Needless to say, the expression on the child is captured very nicely in the photo. One of the things that many photographers suggest especially when taking children photographs is to keep the child occupied. This technique has been used effectively by Bryan Peterson in some of his pictures too.

Keep 'em occupied

Normally, children are very restless and hence, very uncooperative when it comes to taking pictures. A simple way to take great pictures is to keep them occupied in something else and to just 'hang around' the area to capture the right moment. Examples would be to give her a flower in the garden, a toy inside the house, or a pet to play with. This also brings out various emotions from within the child (like excitement, attachement, etc.).

Get Closer

Another point to take note of is to get closer to the child. Since the child is the subject of the picture, it pays to get close and remove all the surrounding clutter. This will bring the child to focus and hence will make a great shot. Also, getting closer will get you better exposure, since the camera's algorithm will average the light on the face (since it covers most of the frame) and not the surrounding bright or dark objects.

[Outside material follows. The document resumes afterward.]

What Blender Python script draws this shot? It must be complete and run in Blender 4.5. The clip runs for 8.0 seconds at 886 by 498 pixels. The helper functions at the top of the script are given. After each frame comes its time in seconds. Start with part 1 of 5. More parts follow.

With children, angle can be used effectively to create different moods. Taking a picture from your eye-level will make the child look small and diminuitive and hence emphasize his/her meekness or helplessness. Taking a picture at their eye-level will create a more dynamic effect will have more emotion.

Focal Length

Normally, for taking portrait pictures, use a focal length of 85mm-120mm. This will minimize distortions (wide angle makes people thin and telephoto makes people a bit stout). Also, the aperture should be kept between f/5.6 and f/8 to ensure that the subject is focus while the background is made blurry (hence emphasizing the subject).